Será, por fim, que todas estas "qualidades" se deixam obnubilar ou subvalorizar perante uma técnica apurada e esforçadamente desenvolvida de, perante a tenaz oposição de adversários, conseguir introduzir uma bola numa rede? Poderá a valia da técnica fazer esquecer uma postura desgraçada?

Pelo que dizem, o Diogo não era assim. O André, não era assim. Necessariamente, a família de ambos não é assim.

Uma humildade verdadeiramente "humilde" saberia, nas horas difíceis, na hora da verdade, arredar a inveja, o receio de ser ultrapassado, os complexos de quem a idade vai deixando para trás. Saberia levar o "craque" a estar presente, a estar ali, com os colegas, com a família, nas horas de dor, de estupefação, de incredulidade pela morte súbita de um companheiro, de um suposto amigo.
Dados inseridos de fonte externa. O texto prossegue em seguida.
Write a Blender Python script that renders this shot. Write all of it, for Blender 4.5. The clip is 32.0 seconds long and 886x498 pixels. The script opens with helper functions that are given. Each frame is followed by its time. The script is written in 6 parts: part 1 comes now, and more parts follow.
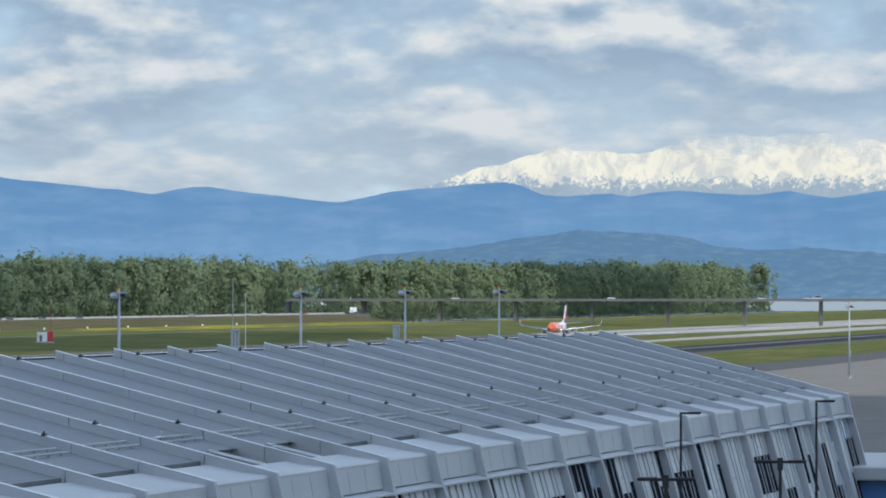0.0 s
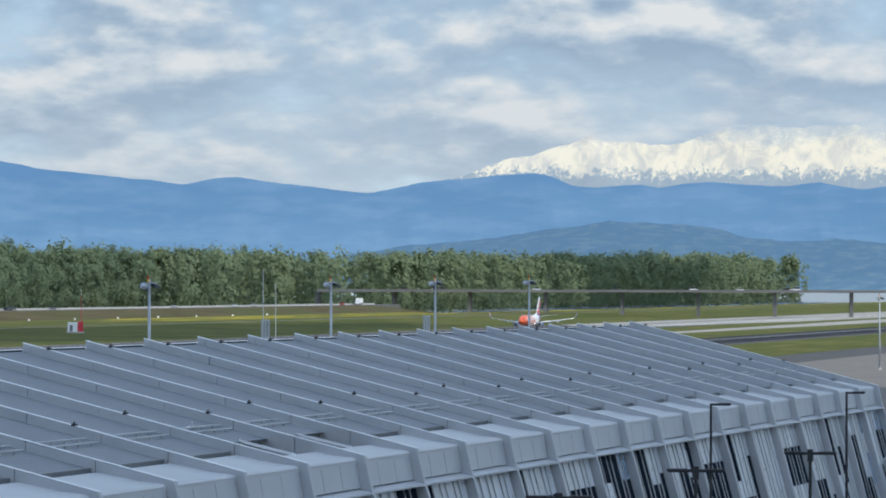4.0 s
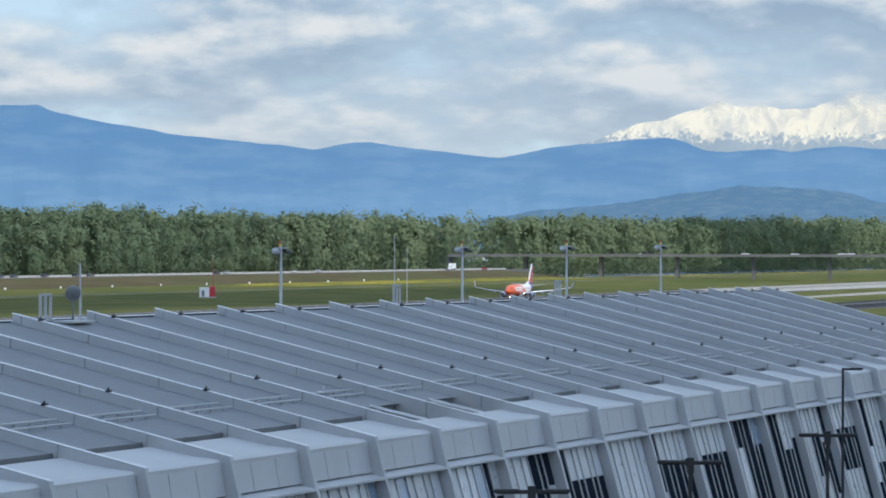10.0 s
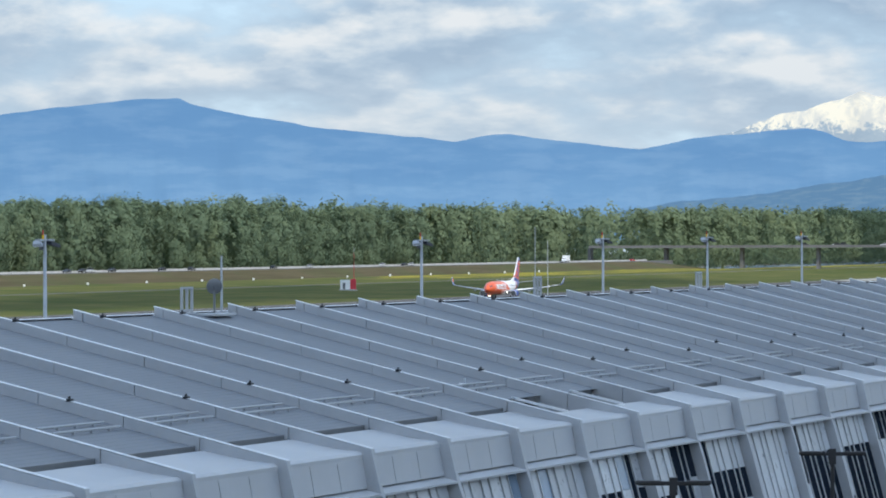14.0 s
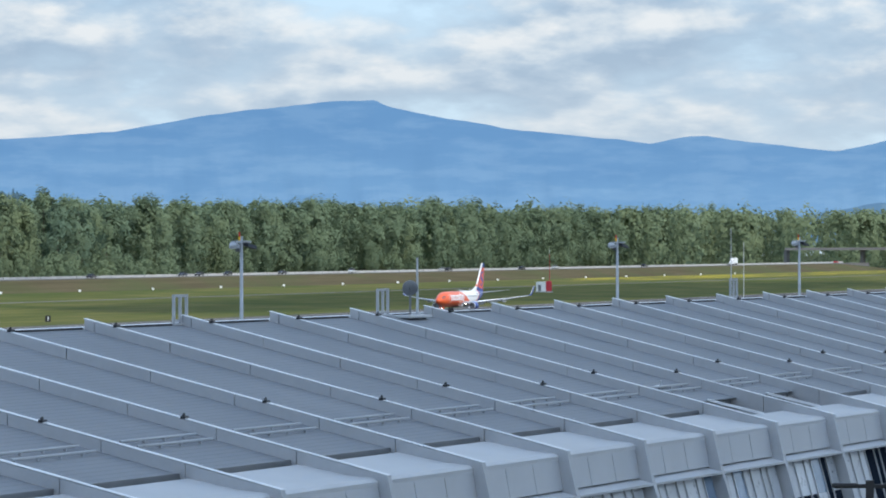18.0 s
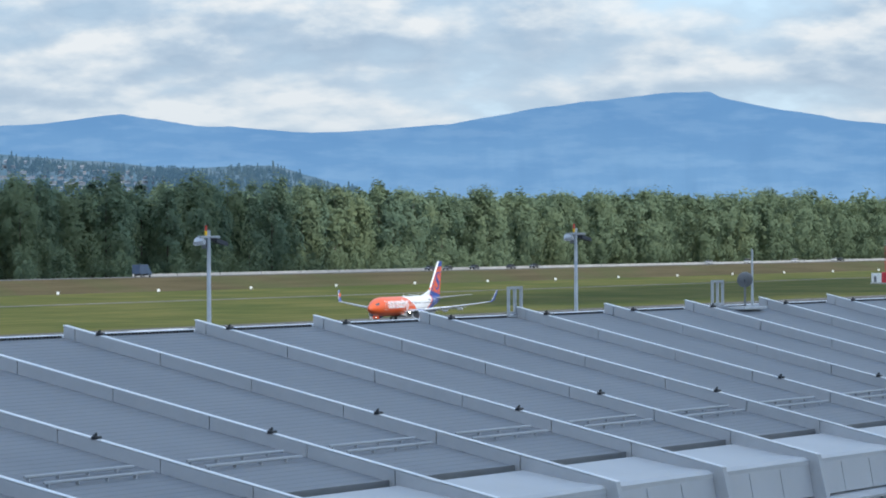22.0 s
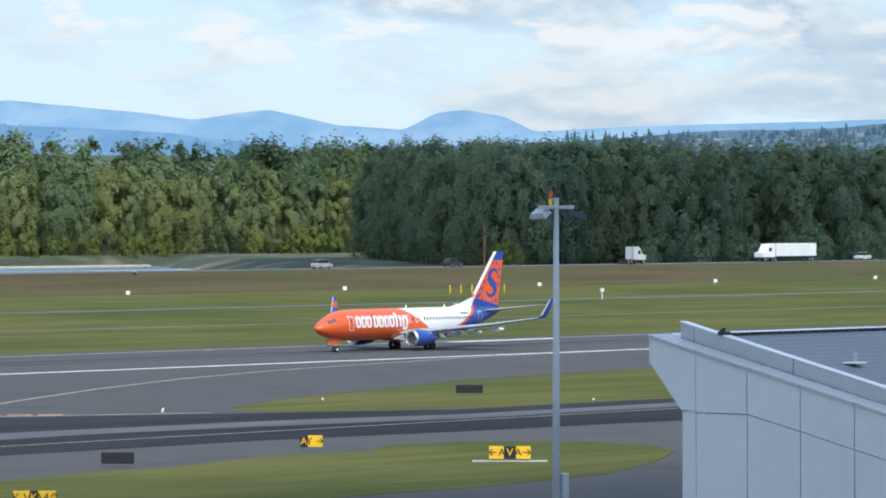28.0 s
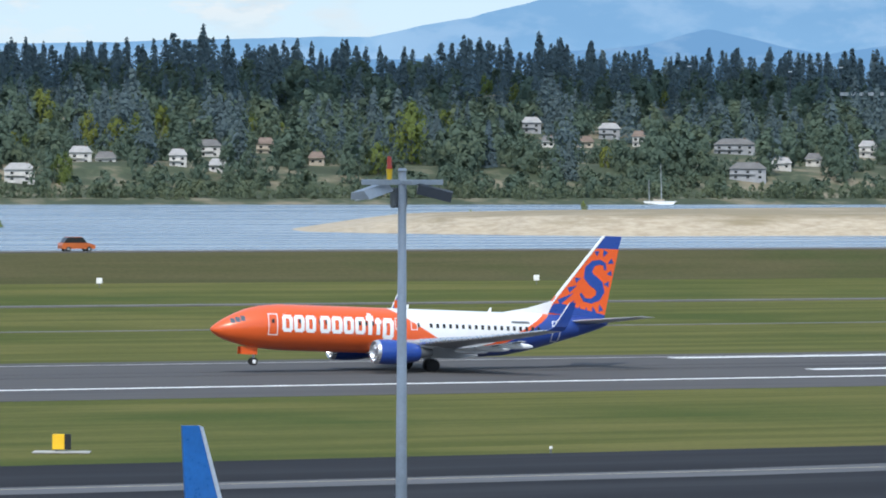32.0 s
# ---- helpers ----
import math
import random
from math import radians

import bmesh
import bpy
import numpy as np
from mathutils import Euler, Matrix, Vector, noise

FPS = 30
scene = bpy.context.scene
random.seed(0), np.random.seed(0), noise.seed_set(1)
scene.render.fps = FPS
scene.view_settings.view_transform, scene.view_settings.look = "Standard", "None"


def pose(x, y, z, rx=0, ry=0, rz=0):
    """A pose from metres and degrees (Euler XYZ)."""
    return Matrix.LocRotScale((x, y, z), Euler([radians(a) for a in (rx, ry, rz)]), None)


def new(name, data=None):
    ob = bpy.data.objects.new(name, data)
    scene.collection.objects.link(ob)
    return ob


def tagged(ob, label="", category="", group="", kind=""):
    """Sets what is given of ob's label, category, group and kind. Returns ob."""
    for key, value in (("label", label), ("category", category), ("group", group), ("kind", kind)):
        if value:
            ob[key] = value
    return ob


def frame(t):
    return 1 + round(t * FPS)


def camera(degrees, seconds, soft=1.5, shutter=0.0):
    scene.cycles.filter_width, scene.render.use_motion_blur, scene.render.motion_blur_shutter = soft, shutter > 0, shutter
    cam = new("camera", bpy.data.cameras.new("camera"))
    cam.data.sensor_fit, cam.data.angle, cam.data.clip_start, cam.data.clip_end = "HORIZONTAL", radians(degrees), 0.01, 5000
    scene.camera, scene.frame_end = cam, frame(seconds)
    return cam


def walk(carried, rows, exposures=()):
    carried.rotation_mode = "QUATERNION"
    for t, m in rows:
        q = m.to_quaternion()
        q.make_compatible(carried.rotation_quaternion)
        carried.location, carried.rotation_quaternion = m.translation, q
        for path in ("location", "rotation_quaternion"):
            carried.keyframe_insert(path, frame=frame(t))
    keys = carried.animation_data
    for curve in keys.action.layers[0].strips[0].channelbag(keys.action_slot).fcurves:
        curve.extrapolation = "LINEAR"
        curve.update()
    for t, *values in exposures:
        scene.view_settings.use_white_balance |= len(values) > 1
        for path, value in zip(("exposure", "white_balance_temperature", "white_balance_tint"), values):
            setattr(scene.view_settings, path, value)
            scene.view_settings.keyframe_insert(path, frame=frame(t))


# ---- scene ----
EYE_Z = 17.82


def view(theta, pitch, roll):
    """The camera's pose: theta is the bearing from the runway's far end, counter-clockwise."""
    return pose(0, 0, EYE_Z, 90 + pitch, 0, theta - 90) @ pose(0, 0, 0, 0, 0, roll)


# seconds, bearing, tilt, lean
PAN = (
    (0, 12.255, 0.526, 0.012), (0.5, 12.265, 0.527, 0.066), (1, 12.350, 0.522, 0.127), (1.5, 12.465, 0.524, 0.135),
    (2, 12.480, 0.485, 0.133), (2.5, 12.473, 0.455, 0.168), (3, 12.496, 0.413, 0.133), (3.5, 12.578, 0.414, 0.103),
    (5.5, 12.695, 0.419, 0.153), (6, 12.795, 0.422, 0.154), (6.5, 12.873, 0.339, 0.241), (7, 12.990, 0.244, 0.242),
    (7.5, 13.140, 0.156, 0.128), (8, 13.330, 0.156, 0.102), (8.5, 13.504, 0.159, 0.078), (9, 13.729, 0.144, 0.058),
    (9.5, 13.976, 0.074, 0.083), (10, 14.181, -0.006, 0.054), (10.5, 14.378, -0.058, 0.016), (11, 14.611, -0.068, -0.017),
    (11.5, 14.829, -0.078, -0.088), (12, 15.022, -0.017, -0.112), (12.5, 15.219, 0.007, -0.134), (13, 15.438, -0.046, -0.167),
    (13.5, 15.623, -0.075, -0.189), (15.5, 16.756, -0.086, -0.146), (16, 17.035, -0.022, -0.164), (16.5, 17.332, -0.012, -0.104),
    (17, 17.659, -0.025, -0.151), (17.5, 17.995, -0.040, -0.164), (18, 18.192, -0.071, -0.148), (18.5, 18.473, -0.068, -0.140),
    (19, 18.797, -0.058, -0.175), (19.5, 19.221, -0.087, -0.273), (20, 20.062, -0.088, -0.267), (20.5, 20.686, -0.108, -0.263),
    (21, 21.052, -0.140, -0.281), (21.5, 21.383, -0.165, -0.412), (22, 22.181, -0.153, -0.293), (22.5, 23.238, -0.203, -0.326),
    (23, 24.046, -0.216, -0.327), (23.5, 25.029, -0.263, -0.369), (24, 25.962, -0.310, -0.312), (24.5, 26.898, -0.310, -0.390),
    (26.5, 32.424, -0.412, -0.220), (27, 34.375, -0.403, -0.042), (27.5, 36.157, -0.399, -0.002), (28, 37.925, -0.449, -0.022),
    (28.5, 40.072, -0.497, -0.010), (29, 42.927, -0.554, -0.004), (29.5, 45.766, -0.649, -0.007), (30, 48.892, -0.686, 0.052),
    (30.5, 52.527, -0.730, 0.109), (31, 56.497, -0.755, 0.193), (31.5, 61.094, -0.839, 0.222), (32, 65.528, -0.972, 0.199),
)
cam = camera(10.54, 32.0, soft=1.9, shutter=0.0)
walk(cam, [(t, view(a, p, r)) for t, a, p, r in PAN], [(0, -0.14), (8, -0.12), (13, 0.0), (22, 0.07), (26, 0.10), (28.5, 0.09), (31, 0.04), (32, 0.03)])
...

Saberia levar alguém a quem cumpre capitanear, a assumir-se e a agir, se não como um bom e "humilde" colega e amigo, pelo menos como um verdadeiro Capitão.

Pode, é claro, haver para a falta uma explicação absolutamente atendível e legítima; mas importa, nesse caso, que seja prestada sem demora - embora sempre fique um não sei quê a lembrar uma falta sem justificação.